Não bastou a ascensão da extrema-direita destruir vidas, ela precisou avacalhar com o jeitinho mais prático de marcar festa de aniversário sem esquecer ninguém. Malditos fascistas.
Vai na minha
Dicas de consumo do pessoal da redação
Enterro digno
Arnaldo Branco
Sou fã do Kleber Mendonça Filho antes de conhecer seus filmes, como leitor do site de resenhas Cinemascópio, que também é o nome de sua produtora. Nas suas críticas ele era econômico e sutil para enaltecer obras que gostava e agia da mesma forma pra desmontar as que via com reservas, como um boxeador trabalhando o oponente.
Sua obra como cineasta revela dois grandes interesses: a própria sétima arte e a especulação imobiliária, e os dois estão de mãos dadas em Retratos Fantasmas (2023) filme-réquiem feito para os cinemas de rua de Recife e para o passado de sua própria família, através da história de um apartamento.
Por cima de uma colagem feita de registros amadores, imagens do seu acervo, stills de produções nacionais e estrangeiras e fotos de velhas marquises o diretor narra sua relação profunda com o assunto em um tom resignado, de quem sabe que está se referindo a um mundo extinto, a uma cidade fantasma. Esse registro consciente serve para fugir de um saudosismo fácil e para emprestar humor a uma narrativa que na superfície é bastante melancólica.
Numa época em que cinéfilo virou xingamento em rede social, Kleber canta o fim da era analógica sem parecer uma carpideira. Um enterro digno.
A revolução foi branca
Gabriel Trigueiro
Estou terminando de ouvir um podcast chamado “Starting a Riot”, de uma mina brilhante chamada Fabi Reyna, da banda Reyna Tropical.
A ideia dela é bem excelente e interessante: contar a história do movimento Riot grrrl, do início da década de 1990, quando uma cultura punk underground de zines e bandas misturava indie rock e feminismo da terceira onda e passou como trator por cima de quem ficou na frente.
“Starting a Riot” funciona como uma história oral do movimento. Conta com depoimentos de insiders, mas examina também um ponto cego da época: raça.

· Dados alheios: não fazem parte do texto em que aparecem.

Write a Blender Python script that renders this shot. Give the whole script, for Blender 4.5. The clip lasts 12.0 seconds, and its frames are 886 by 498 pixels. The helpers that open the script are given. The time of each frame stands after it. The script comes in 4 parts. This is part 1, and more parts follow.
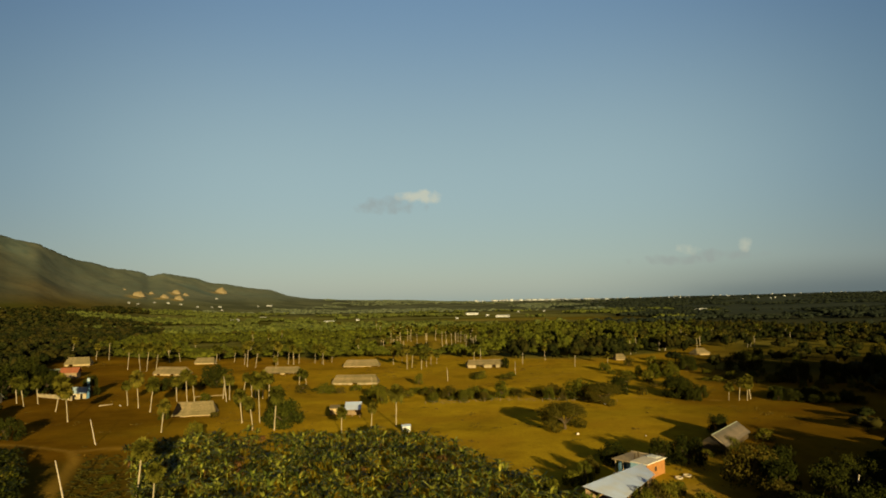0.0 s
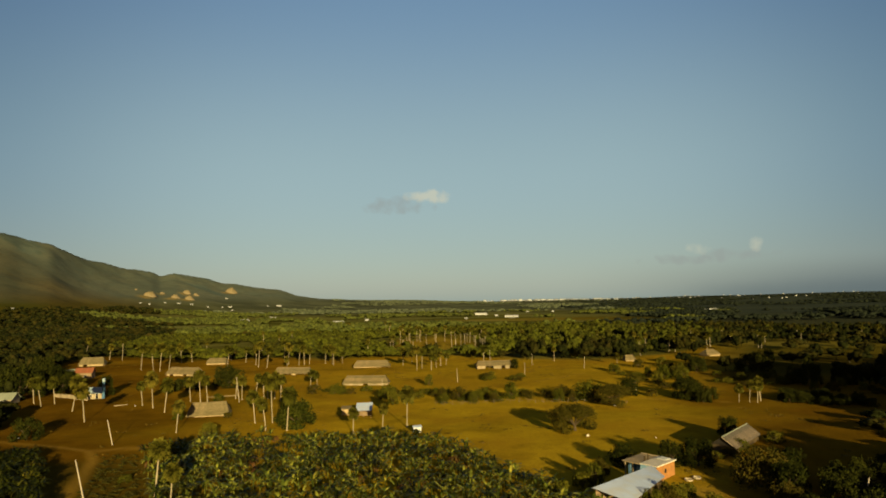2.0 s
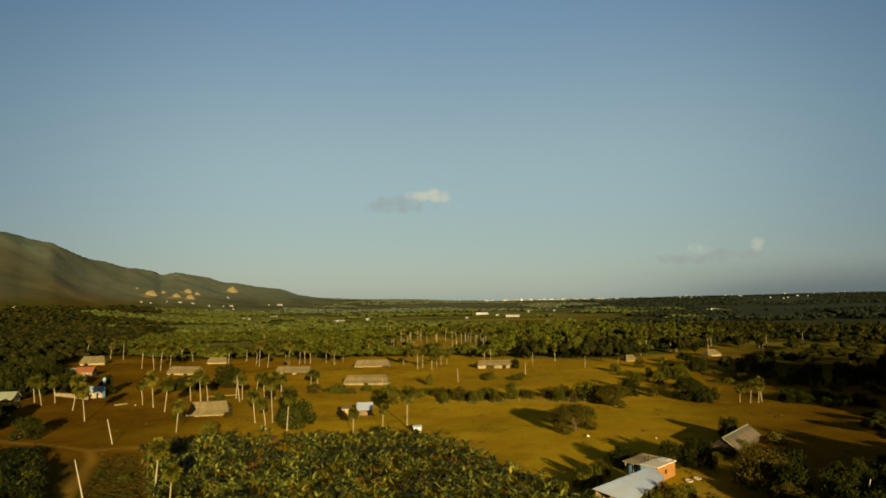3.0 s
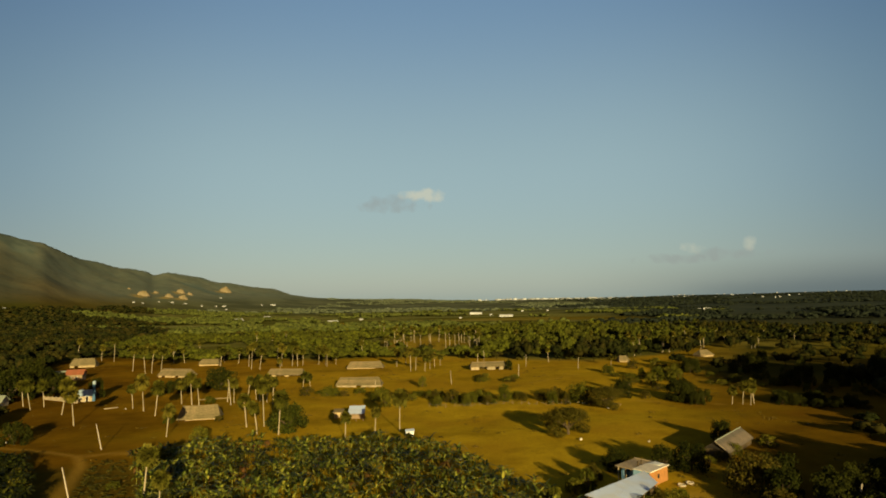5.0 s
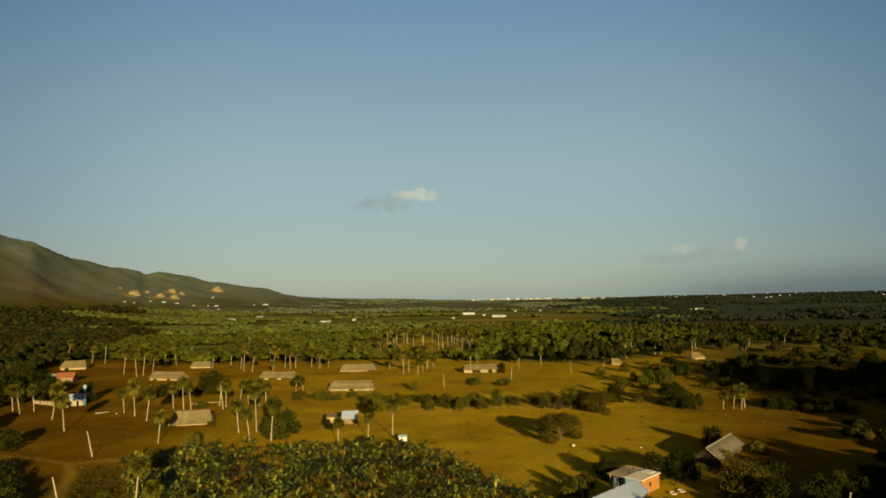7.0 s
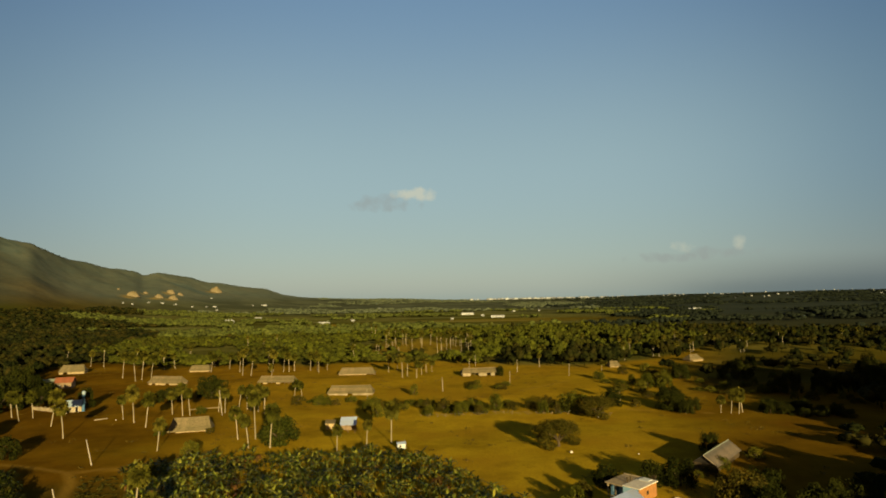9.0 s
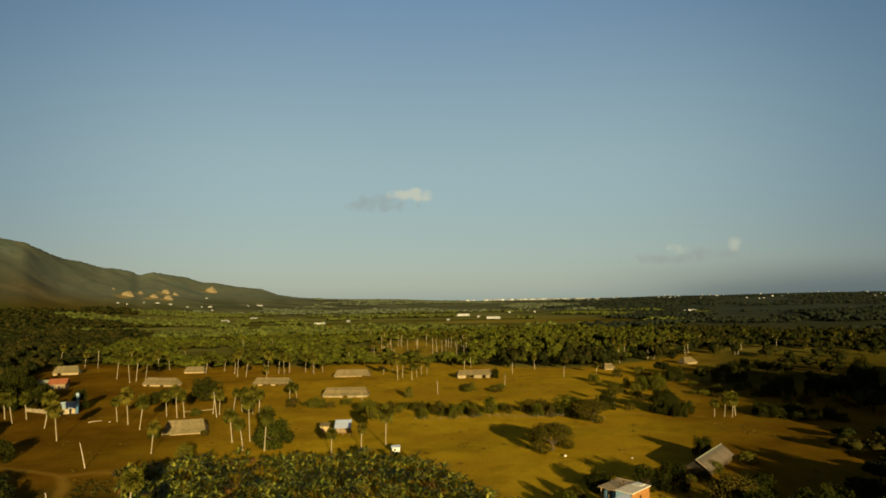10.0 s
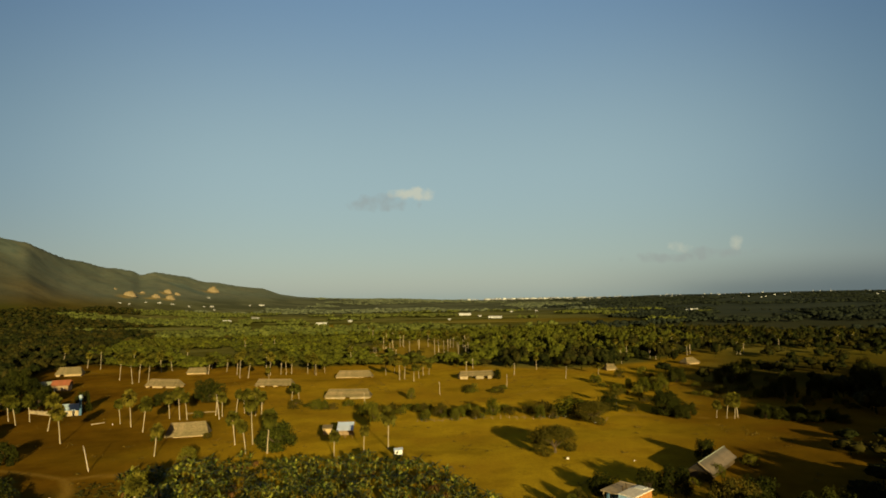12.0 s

Ao mesmo tempo em que bandas como Bikini Kill, Sleater-Kinney e Bratmobile lideravam uma revolução feminista importante, a vanguarda dessa revolução era irremediavelmente branca.
Fabi Reyna, ela mesma mexicana, conta a história dessa época, mas segundo a sensibilidade e a perspectiva de uma mulher não-branca.
Como documento histórico é coisa finíssima. “Starting a Riot” é muito bem pesquisado e estruturado, além de divertido à vera e, claro, tocante para um caralho.
Obras que te atropelam e você não consegue anotar a placa
João Luis Jr
Uma das coisas mais bacanas de um relacionamento, além de cafuné, beijinho, companheirismo e uma pessoa pra assistir “The Bear” contigo e repetir com você “meu deus, primo”, sempre que acontece alguma coisa com o primo, é o intercâmbio cultural que um namoro proporciona.
Afinal, está ali do seu lado uma pessoa com gostos diferentes, que assistiu coisas que você não assistiria, ouviu músicas que você não conhece e leu lances que você nem tinha ouvido falar, e conviver com ela é permitir que todo esse mundo de outras influências e outros gostos comece a se fundir com o seu, te transformando numa pessoa que agora entende os memes sobre “Orgulho e Preconceito”, acompanha polêmica envolvendo a Flora Mattos no Twitter ou apenas se pega citando “Crepúsculo” em momentos inesperados.
E um livro que acredito que jamais teria descoberto se não fosse minha namorada é “A vegetariana”, da autora sul-coreana Han Kang, que saiu no Brasil em 2013 mas é tranquilamente uma das coisas mais interessantes, complexas e mentalmente desgraçadoras de cabeça que li nos últimos tempos.
Centrado na personagem Yeonghye, uma dona de casa que subitamente decide parar de comer carne, o livro aborda a complexa teia de consequências dessa decisão, que afeta não apenas a vida da protagonista como também seu casamento e a realidade de várias pessoas ao seu redor, levando a questões sobre arte, família e principalmente a opção (ou não) de existir como um ser humano no mundo em que vivemos.
Com uma trama que vai ganhando em intensidade e tensão conforme passamos da perspectiva do marido de Yeonghye para a do cunhado de Yeonghye e por fim da irmã de Yeonghye – sem que nunca possamos entender exatamente o que sente ou pensa a protagonista – é um livro desses que, mesmo depois que você vira a última página, ainda continua na sua cabeça por bastante tempo.